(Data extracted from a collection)
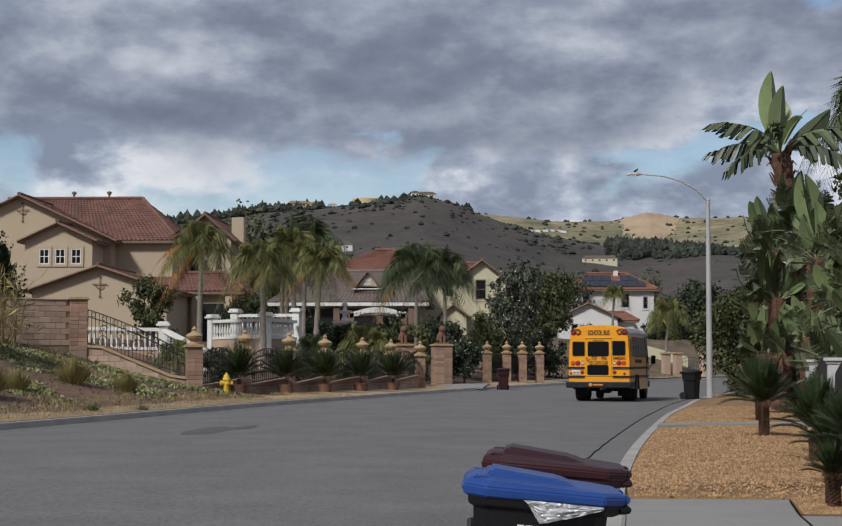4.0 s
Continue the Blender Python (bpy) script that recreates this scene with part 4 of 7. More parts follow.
def bin_print(t):
    """White mark and bars on the side of the bin (local -y)."""
    def bars(name, rows, label):
        bm = bmesh.new()
        for outline in rows:
            a = [bm.verts.new((px * 0.955, (-0.2745 + (0.90 - z) * 0.0435) * 0.955, z * 0.955)) for px, z in outline]
            bm.faces.new(a)
        bmesh.ops.recalc_face_normals(bm, faces=bm.faces[:])
        bmesh.ops.solidify(bm, geom=bm.faces[:], thickness=0.004)
        return part(name, bm, M["white"], body, label)
    body = [c for c in t.children if c.name.startswith("body")][0]
    zt, zb = 0.815, 0.752
    rows = [[(x0, zt), (x0 + 0.030, zt), (x0 + 0.042, zb), (x0 + 0.012, zb)] for x0 in (-0.105, -0.070, -0.035)]
    bars("mark_solid", rows, "solid white slanted shapes")
    for x0 in (0.004, 0.030, 0.056, 0.082):
        bars("mark_line", [[(x0, zt), (x0 + 0.008, zt), (x0 + 0.020, zb), (x0 + 0.012, zb)]], "thin white slanted bar")
    bars("mark_line", [[(0.013, zt), (0.081, zt), (0.082, zt - 0.007), (0.014, zt - 0.007)]], "thin white bar")
    bars("mark_line", [[(0.025, zb + 0.007), (0.093, zb + 0.007), (0.094, zb), (0.026, zb)]], "thin white bar")
    for x0, x1 in ((-0.108, -0.048), (-0.040, 0.088)):
        bars("name_bar", [[(x0, 0.738), (x1, 0.738), (x1, 0.722), (x0, 0.722)]], "small white bar")
    # foil wrapper caught under the lid, hanging over the rim
    bm = bmesh.new()
    n, m2 = 24, 12
    grid = []
    for i in range(n + 1):
        u = i / n
        xx = -0.085 + u * 0.315
        drop = 0.095 * (1 - u) ** 0.85 * min(1, 0.08 + u * 5.5) + 0.010
        row = []
        for j in range(m2 + 1):
            w = j / m2
            zz = 0.921 - 0.004 * u - w * drop
            yy = -0.313 - 0.006 * math.sin(w * 3) + 0.016 * noise.noise((xx * 26, w * 5, 1)) + 0.010 * noise.noise((xx * 60, w * 11, 4))
            row.append(bm.verts.new((xx + 0.022 * w * (1 - u), yy * 0.96, zz * 0.955)))
        grid.append(row)
    for i in range(n):
        for j in range(m2):
            bm.faces.new((grid[i][j], grid[i + 1][j], grid[i + 1][j + 1], grid[i][j + 1]))
    bmesh.ops.solidify(bm, geom=bm.faces[:], thickness=0.002)
    f = tagged(part("foil_wrapper", bm, M["foil"]), "crumpled silver foil wrapper hanging from the bin lid", "wrapper")
    f.matrix_basis = t.matrix_basis.copy()


bin_print(blue_bin)


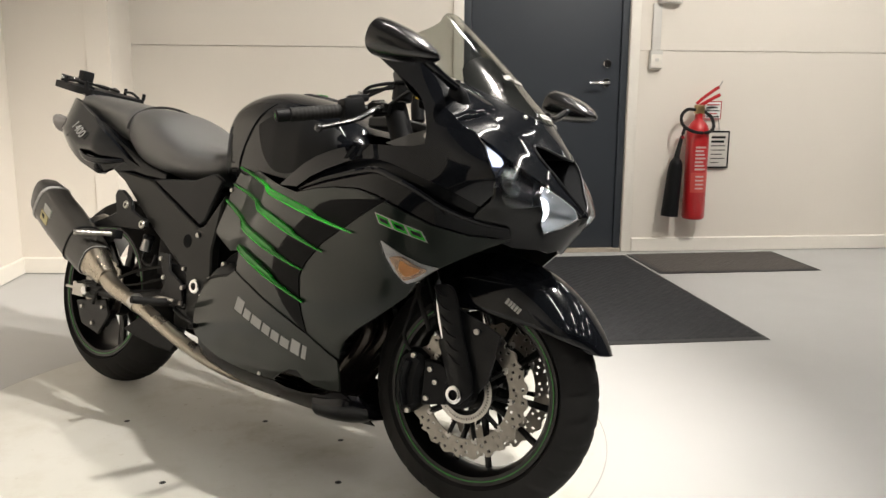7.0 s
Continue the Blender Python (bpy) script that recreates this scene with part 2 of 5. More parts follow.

### [Prompt]
Keep the pictures out of your copy, and repeat every entry above exactly.

### [Complete output]
4.0 s
Continue the Blender Python (bpy) script that recreates this scene with part 4 of 7. More parts follow.
def bin_print(t):
    """White mark and bars on the side of the bin (local -y)."""
    def bars(name, rows, label):
        bm = bmesh.new()
        for outline in rows:
            a = [bm.verts.new((px * 0.955, (-0.2745 + (0.90 - z) * 0.0435) * 0.955, z * 0.955)) for px, z in outline]
            bm.faces.new(a)
        bmesh.ops.recalc_face_normals(bm, faces=bm.faces[:])
        bmesh.ops.solidify(bm, geom=bm.faces[:], thickness=0.004)
        return part(name, bm, M["white"], body, label)
    body = [c for c in t.children if c.name.startswith("body")][0]
    zt, zb = 0.815, 0.752
    rows = [[(x0, zt), (x0 + 0.030, zt), (x0 + 0.042, zb), (x0 + 0.012, zb)] for x0 in (-0.105, -0.070, -0.035)]
    bars("mark_solid", rows, "solid white slanted shapes")
    for x0 in (0.004, 0.030, 0.056, 0.082):
        bars("mark_line", [[(x0, zt), (x0 + 0.008, zt), (x0 + 0.020, zb), (x0 + 0.012, zb)]], "thin white slanted bar")
    bars("mark_line", [[(0.013, zt), (0.081, zt), (0.082, zt - 0.007), (0.014, zt - 0.007)]], "thin white bar")
    bars("mark_line", [[(0.025, zb + 0.007), (0.093, zb + 0.007), (0.094, zb), (0.026, zb)]], "thin white bar")
    for x0, x1 in ((-0.108, -0.048), (-0.040, 0.088)):
        bars("name_bar", [[(x0, 0.738), (x1, 0.738), (x1, 0.722), (x0, 0.722)]], "small white bar")
    # foil wrapper caught under the lid, hanging over the rim
    bm = bmesh.new()
    n, m2 = 24, 12
    grid = []
    for i in range(n + 1):
        u = i / n
        xx = -0.085 + u * 0.315
        drop = 0.095 * (1 - u) ** 0.85 * min(1, 0.08 + u * 5.5) + 0.010
        row = []
        for j in range(m2 + 1):
            w = j / m2
            zz = 0.921 - 0.004 * u - w * drop
            yy = -0.313 - 0.006 * math.sin(w * 3) + 0.016 * noise.noise((xx * 26, w * 5, 1)) + 0.010 * noise.noise((xx * 60, w * 11, 4))
            row.append(bm.verts.new((xx + 0.022 * w * (1 - u), yy * 0.96, zz * 0.955)))
        grid.append(row)
    for i in range(n):
        for j in range(m2):
            bm.faces.new((grid[i][j], grid[i + 1][j], grid[i + 1][j + 1], grid[i][j + 1]))
    bmesh.ops.solidify(bm, geom=bm.faces[:], thickness=0.002)
    f = tagged(part("foil_wrapper", bm, M["foil"]), "crumpled silver foil wrapper hanging from the bin lid", "wrapper")
    f.matrix_basis = t.matrix_basis.copy()


bin_print(blue_bin)


7.0 s
Continue the Blender Python (bpy) script that recreates this scene with part 2 of 5. More parts follow.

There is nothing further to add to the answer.